An organizing committee tied to the Writers Guild East announced that it had received a majority of support from Vox's more than 300 editorial employees from the company's eight websites, including Vox, SB Nation, and Recode among others. The committee hopes that the company will recognize the union without the use of a secret ballot election by accepting signed petitions from workers.

The organizing committee said a union is necessary to ensure the liberal website lives by its "forward-thinking values" while safeguarding workers' ability to share in the company's good fortune.

"By organizing, we intend to protect the nimble culture and inclusive, forward-thinking values that make this company great, and to ensure all concerns and challenges can be addressed by a collective voice," it said on its website. "Vox Media will eventually buy or sell properties, engage with investors and advertisers, and perhaps discipline or lay off employees. In any such case, we want to preserve our benefits, to ensure our fair share of capital, and to protect individuals and their work from forces outside their control."

The committee also alluded to the recent dismissal of a manager accused of sexual harassment. It said a union would ensure diversity in promotion talks.

"We seek a continued commitment to hiring inclusively, a focus on promoting people of color within the company, and formal processes for addressing when company culture fails to reflect these values," it says.

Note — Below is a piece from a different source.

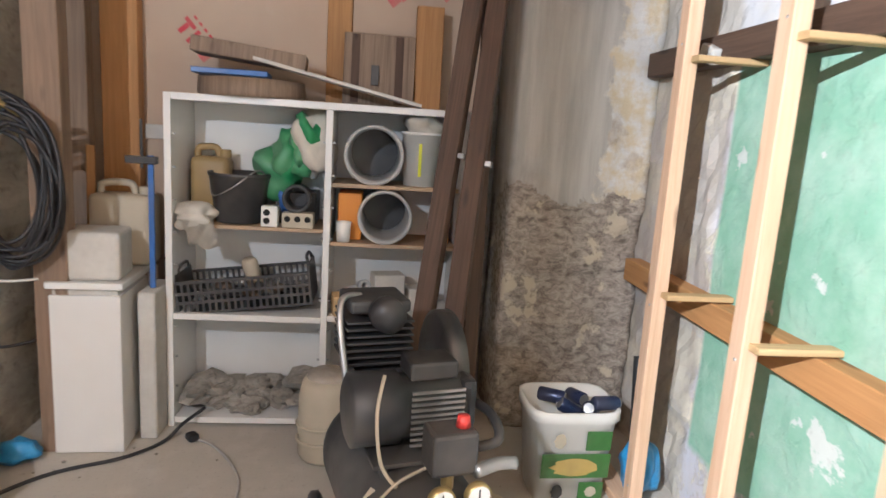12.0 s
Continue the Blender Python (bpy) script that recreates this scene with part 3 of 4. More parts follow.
for x, z, turn in ((-2.51, 1.99, 43), (-2.27, 1.20, 223), (-1.98, 1.93, 43), (-1.63, 2.08, 43), (-1.90, 1.20, 223), (-1.48, 1.24, 223)):
    red_mark(ob, pose(x, -0.002, z, 0, turn, 0), 0.95)
bm = bmesh.new()
for r in range(11):
    for k in range(11):
        x, z = -2.70 + 0.11 * k + 0.02 * (r % 2), 0.98 + 0.115 * r + 0.004 * (k % 3)
        box(bm, x, -0.0008, z, x + 0.055, 0.0, z + 0.004)
part("printed_dash_field", bm, "old_wood", ob, "rows of thin dark printed dashes")["kind"] = "stuff"

# wooden lining of the reveals and old lintel, ragged foam along the edges


def splayed():
    """The board that lines the slanting reveal."""
    bm = bmesh.new()
    ring = [[bm.verts.new((x, y, z)) for x, y in ((-2.645, 6.447), (-2.535, 6.670), (-2.565, 6.673), (-2.669, 6.46))] for z in (0.993, 2.195)]
    for k in range(4):
        bm.faces.new((ring[0][k], ring[0][(k + 1) % 4], ring[1][(k + 1) % 4], ring[1][k]))
    bm.faces.new(ring[0][::-1])
    bm.faces.new(ring[1])
    bmesh.ops.bevel(bm, geom=bm.edges[:], offset=0.003, segments=1, affect="EDGES")
    return bm


ob = empty("niche_lining", pose(0, 0, 0), "worn brown timber lining of the window niche with yellow foam", "window lining", kind="structure")
part("jamb_board", splayed(), "lining", ob)
part("jamb_strip", bx(-2.596, 6.55, 0.993, -2.584, 6.568, 2.15, 0.002), "lining", ob)
part("lintel_board", bx(-2.64, 6.45, 2.135, -1.49, 6.67, 2.175, 0.006), "old_wood", ob)
part("old_lintel", bx(-2.64, 6.37, 2.10, -1.15, 6.42, 2.155, 0.006), "old_wood", ob)
for a, b, nn, seed in (((-2.545, 6.665, 1.0), (-2.532, 6.665, 2.12), 44, 1), ((-1.495, 6.66, 1.0), (-1.495, 6.66, 2.12), 40, 2), ((-2.54, 6.655, 2.125), (-1.52, 6.655, 2.125), 40, 3), ((-2.54, 6.66, 0.997), (-1.52, 6.66, 0.997), 34, 4), ((-2.5, 6.355, 2.135), (-1.5, 6.36, 2.14), 30, 5)):
    bm = bmesh.new()
    for k in range(nn):
        t = (k + 0.5) / nn
        c = Vector(a).lerp(Vector(b), t) + 0.008 * Vector((fbm(k, seed), 0, fbm(seed, k)))
        r = 0.005 + 0.035 * max(0.0, fbm(k * 1.37, seed * 3.1) + 0.12)
        c += Vector((0.012 * fbm(k * 2.1, seed + 5.5), 0.01, 0.015 * fbm(seed + 2.2, k * 1.9)))
        g = bmesh.ops.create_icosphere(bm, subdivisions=1, radius=r, matrix=Matrix.Translation(c))
        for v in g["verts"]:
            v.co += 0.7 * r * noise.noise_vector(v.co * 60)
    part("foam_bead", bm, "foam", ob, "lumpy dried foam", None, True)

# plastic bag knotted and hung on the board
bm = bmesh.new()
NU, NV = 46, 64
rows = []
for j in range(NV):
    t = j / (NV - 1)
    z = 2.165 - 1.13 * t
    knot = 0.66
    if t < knot:
        k = (t / knot) ** 0.85
        left, right = -2.47 + 0.40 * k, -1.75 - 0.235 * max(0.0, (k - 0.45) / 0.55) - 0.02 * k
    else:
        k = (t - knot) / (1 - knot)
        left, right = -2.07 - 0.02 * k, -1.985 + 0.17 * min(1, k * 1.5)
    row = []
    for i in range(NU):
        s = i / (NU - 1)
        x = left + (right - left) * s
        fold = 0.5 + 0.5 * math.sin(s * 15 + 2.0 * t + 2.2 * fbm(s * 2.2, t * 3))
        depth = 0.008 + (0.018 + 0.05 * min(1, t / knot)) * fold + 0.015 * fbm(s * 7, t * 9, 4)
        if t > knot:
            depth += 0.03
        zz = z + 0.03 * fbm(s * 5, t * 2, 8) * t + (0.10 * (s - 0.5) * (1 if t > knot else 0))
        if t > 0.93:
            zz += 0.06 * fbm(s * 9, 1.0)
        x += 0.012 * fbm(s * 4, t * 8, 2)
        row.append(bm.verts.new((x, BY - depth, zz)))
    rows.append(row)
for a, b in zip(rows, rows[1:]):
    for i in range(NU - 1):
        # the left side is folded away from the middle
        bm.faces.new((a[i], a[i + 1], b[i + 1], b[i]))
ob = tagged(link("plastic_bag", bm, "bag", None, "", pose(0.13, 0, -0.03), True), "dusty translucent plastic bag, knotted, hung on the board", "plastic bag")
bag = ob
part("rolled_edge", tube([(-2.48, BY - 0.03, 2.16), (-2.2, BY - 0.035, 2.145), (-1.95, BY - 0.035, 2.15), (-1.74, BY - 0.03, 2.165)], 0.018), "bag", bag, "rolled top edge", None, True)
part("knot", stone((0.05, 0.035, 0.045), 3.0), "bag", bag, "tight knot", pose(-2.03, BY - 0.065, 1.42), True)
part("left_roll", tube([(-2.46, BY - 0.03, 2.14), (-2.36, BY - 0.05, 1.85), (-2.22, BY - 0.06, 1.62), (-2.05, BY - 0.06, 1.44)], 0.022), "bag", bag, "", None, True)
part("white_lump", stone((0.035, 0.03, 0.05), 5.0), "white", bag, "white lump inside", pose(-1.96, BY - 0.08, 1.33), True)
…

Vox is the latest digital media company to form a labor union. Vice and the web empire formerly know as Gawker each voted to join the Writers Guild in recent years. Unionization has posed a quandary for liberal websites in the past with labor sympathizers accusing resistant companies of hypocrisy for contesting organizing campaigns.

Media Matters for America sparked intense backlash from liberals in 2014 after management refused to approve a card check campaign from the guild, even as it published articles advocating against secret ballot elections.

Vox published an article declaring that collective bargaining through a labor union should be considered a constitutional right in a Labor Day post. The opinion article argued that the decline in unionization has harmed the well being of American workers thanks to a judicial system that favors employers.

"Researchers have shown that nearly half of the decline in middle-class incomes is due to the shrinking rates of unionization," the op-ed said. "Unions and their allies should challenge unequal restrictions on free speech and assembly as the violations of workers’ constitutional rights that they are."

Vox did not respond to request for comment about whether it would accept a card check campaign.

Some staffers supporting the union emphasized that they are satisfied with Vox's working conditions. Writer Charlotte Wilder said she is more concerned with the instability of the journalism industry than she is with her employer.

Vox 's unionization drive comes weeks after another digital journalism start-up folded amid newsroom unionization. Locally focused news sites DNAInfo and Gothamist ceased operations shortly after their staff voted to join the Writers Guild East. Owner Peter Ricketts ' cited increasing costs and lack of profitability for the decision to lay off all staff members.

The Writers Guild did not respond to request for comment.